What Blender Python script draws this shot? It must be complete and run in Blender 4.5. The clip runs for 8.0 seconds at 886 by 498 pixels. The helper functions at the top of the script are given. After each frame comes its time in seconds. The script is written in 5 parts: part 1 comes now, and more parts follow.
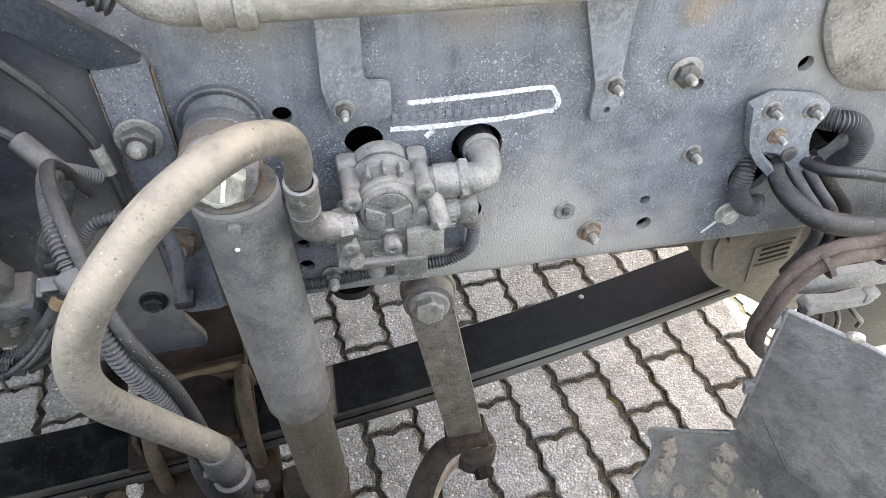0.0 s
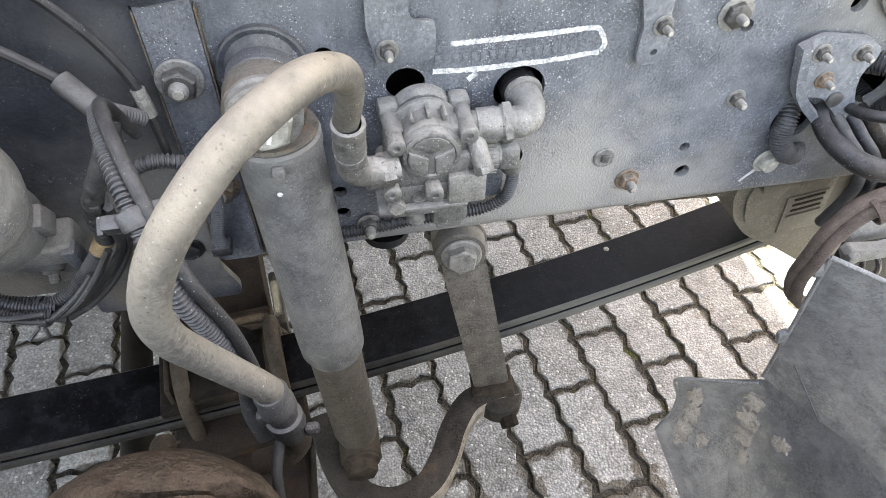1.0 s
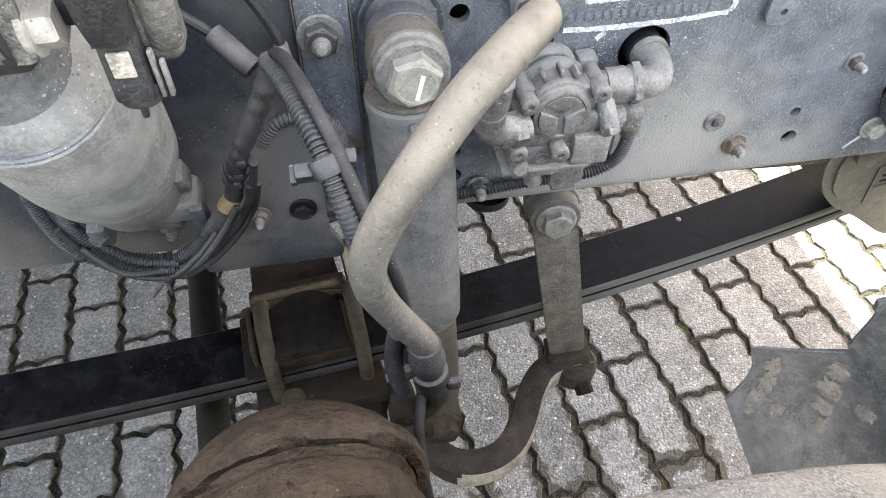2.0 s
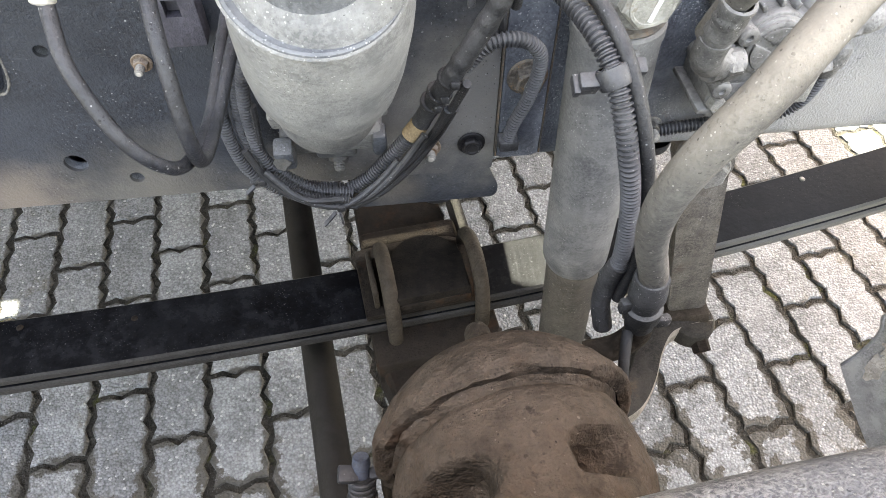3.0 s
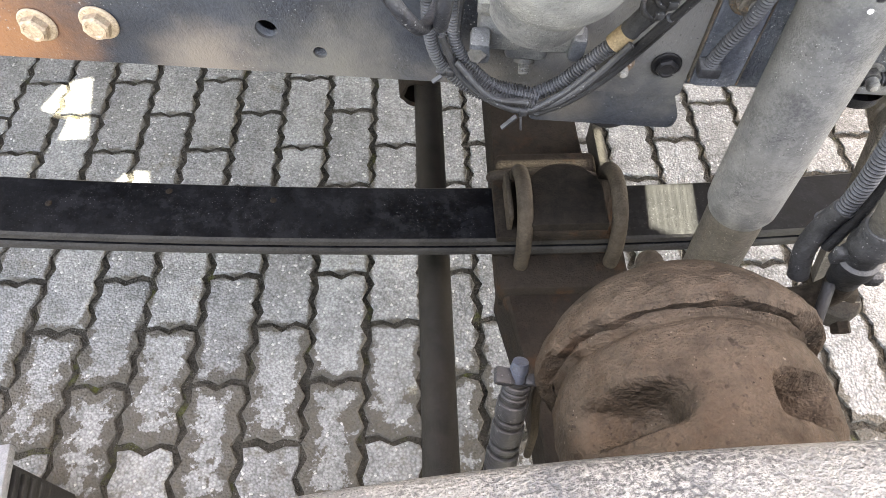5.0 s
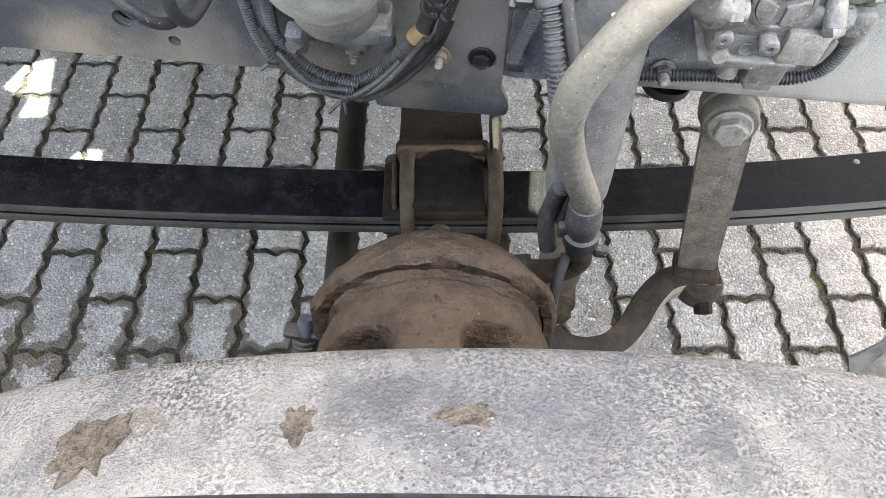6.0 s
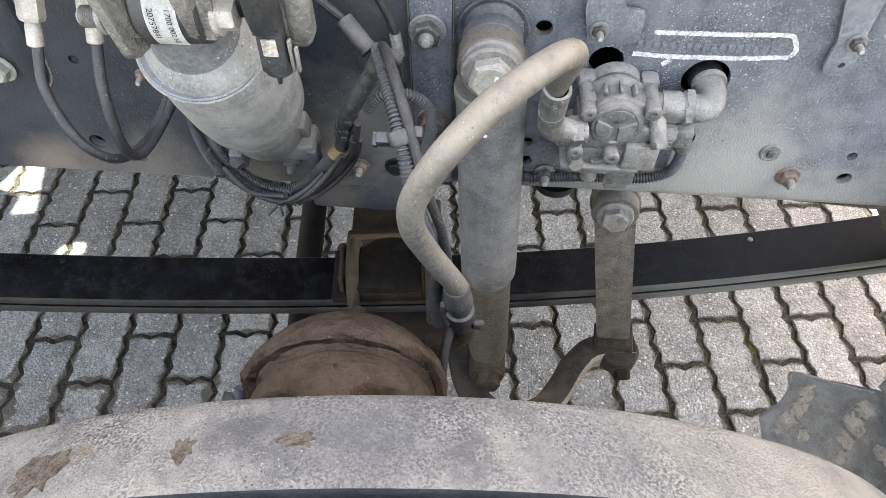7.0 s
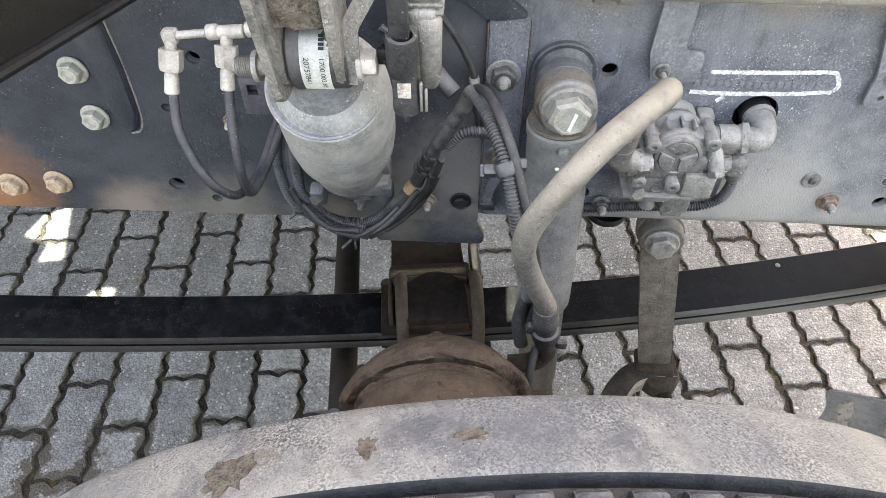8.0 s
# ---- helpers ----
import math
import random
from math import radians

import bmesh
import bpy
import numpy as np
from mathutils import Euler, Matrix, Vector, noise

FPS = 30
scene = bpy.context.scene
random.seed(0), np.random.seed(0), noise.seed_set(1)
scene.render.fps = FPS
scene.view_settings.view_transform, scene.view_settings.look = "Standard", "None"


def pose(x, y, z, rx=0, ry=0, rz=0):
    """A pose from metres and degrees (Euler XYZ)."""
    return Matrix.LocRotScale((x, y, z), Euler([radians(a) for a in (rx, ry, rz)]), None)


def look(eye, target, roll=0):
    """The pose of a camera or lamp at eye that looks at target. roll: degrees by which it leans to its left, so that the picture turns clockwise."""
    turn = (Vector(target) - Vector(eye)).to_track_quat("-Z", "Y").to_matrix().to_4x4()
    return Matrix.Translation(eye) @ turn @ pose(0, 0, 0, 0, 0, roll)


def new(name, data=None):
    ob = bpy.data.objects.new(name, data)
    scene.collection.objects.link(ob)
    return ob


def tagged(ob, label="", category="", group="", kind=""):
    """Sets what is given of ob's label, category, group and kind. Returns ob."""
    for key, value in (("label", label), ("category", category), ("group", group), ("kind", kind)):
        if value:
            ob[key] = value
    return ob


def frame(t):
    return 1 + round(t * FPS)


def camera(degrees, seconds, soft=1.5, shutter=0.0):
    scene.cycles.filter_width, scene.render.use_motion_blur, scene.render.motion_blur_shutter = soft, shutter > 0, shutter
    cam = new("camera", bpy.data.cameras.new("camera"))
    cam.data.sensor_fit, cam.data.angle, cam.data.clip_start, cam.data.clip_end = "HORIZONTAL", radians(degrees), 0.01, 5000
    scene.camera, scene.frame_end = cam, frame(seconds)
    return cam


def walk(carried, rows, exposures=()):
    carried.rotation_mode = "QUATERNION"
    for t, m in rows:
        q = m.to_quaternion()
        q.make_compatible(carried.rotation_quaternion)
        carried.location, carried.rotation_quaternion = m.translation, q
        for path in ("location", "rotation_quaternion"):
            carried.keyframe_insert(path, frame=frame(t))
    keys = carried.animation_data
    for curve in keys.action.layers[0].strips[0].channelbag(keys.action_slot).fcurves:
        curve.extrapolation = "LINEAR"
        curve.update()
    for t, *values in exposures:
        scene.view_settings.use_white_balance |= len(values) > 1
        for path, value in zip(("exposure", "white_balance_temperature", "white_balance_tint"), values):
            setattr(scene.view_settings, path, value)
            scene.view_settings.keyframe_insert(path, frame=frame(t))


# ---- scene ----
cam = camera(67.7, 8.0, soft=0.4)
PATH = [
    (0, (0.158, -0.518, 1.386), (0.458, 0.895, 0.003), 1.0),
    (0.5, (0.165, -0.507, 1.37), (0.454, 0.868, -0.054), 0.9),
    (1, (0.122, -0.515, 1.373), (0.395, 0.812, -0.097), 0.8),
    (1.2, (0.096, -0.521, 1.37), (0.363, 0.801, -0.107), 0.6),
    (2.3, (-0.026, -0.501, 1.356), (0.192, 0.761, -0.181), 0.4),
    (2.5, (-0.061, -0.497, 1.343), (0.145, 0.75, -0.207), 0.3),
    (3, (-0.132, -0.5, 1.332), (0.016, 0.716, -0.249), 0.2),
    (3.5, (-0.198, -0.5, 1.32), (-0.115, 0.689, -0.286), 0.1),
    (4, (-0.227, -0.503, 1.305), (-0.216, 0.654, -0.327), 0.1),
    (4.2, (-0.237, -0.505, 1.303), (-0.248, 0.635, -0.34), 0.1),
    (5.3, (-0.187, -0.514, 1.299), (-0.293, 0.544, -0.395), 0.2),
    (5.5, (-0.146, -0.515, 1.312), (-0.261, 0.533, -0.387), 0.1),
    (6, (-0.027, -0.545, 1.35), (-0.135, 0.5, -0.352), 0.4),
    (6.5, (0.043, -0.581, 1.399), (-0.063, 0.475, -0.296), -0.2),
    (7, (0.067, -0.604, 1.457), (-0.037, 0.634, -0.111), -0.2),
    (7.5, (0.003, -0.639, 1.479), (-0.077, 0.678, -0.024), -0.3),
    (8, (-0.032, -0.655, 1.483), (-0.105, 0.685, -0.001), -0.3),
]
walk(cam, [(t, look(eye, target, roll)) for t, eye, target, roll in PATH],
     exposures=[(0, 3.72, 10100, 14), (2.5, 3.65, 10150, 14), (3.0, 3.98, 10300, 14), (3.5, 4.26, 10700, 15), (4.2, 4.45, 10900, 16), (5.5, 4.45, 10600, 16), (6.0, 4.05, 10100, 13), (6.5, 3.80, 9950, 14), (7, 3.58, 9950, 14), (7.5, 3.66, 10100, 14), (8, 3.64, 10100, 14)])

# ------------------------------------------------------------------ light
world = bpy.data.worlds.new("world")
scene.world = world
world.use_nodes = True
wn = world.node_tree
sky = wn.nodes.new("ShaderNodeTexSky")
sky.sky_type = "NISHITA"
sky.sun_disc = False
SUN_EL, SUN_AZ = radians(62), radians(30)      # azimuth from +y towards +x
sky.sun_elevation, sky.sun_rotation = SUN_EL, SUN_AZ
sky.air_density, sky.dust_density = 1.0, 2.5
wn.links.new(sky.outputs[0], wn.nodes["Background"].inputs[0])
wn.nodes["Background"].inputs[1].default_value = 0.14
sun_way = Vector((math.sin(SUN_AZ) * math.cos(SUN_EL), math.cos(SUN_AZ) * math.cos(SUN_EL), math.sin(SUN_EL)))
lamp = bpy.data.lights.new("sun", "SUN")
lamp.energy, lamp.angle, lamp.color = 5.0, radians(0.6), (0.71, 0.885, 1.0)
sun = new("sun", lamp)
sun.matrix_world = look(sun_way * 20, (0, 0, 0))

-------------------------

(THE REQUEST):
Give back exactly the lines from the line that has "scene.view_settings.use_white_balance |= len(values)" to the line that has "scene.view_settings.keyframe_insert(path, frame=frame(t))", both included, and leave out all others.

(EXERCISE RESULT):
        scene.view_settings.use_white_balance |= len(values) > 1
        for path, value in zip(("exposure", "white_balance_temperature", "white_balance_tint"), values):
            setattr(scene.view_settings, path, value)
            scene.view_settings.keyframe_insert(path, frame=frame(t))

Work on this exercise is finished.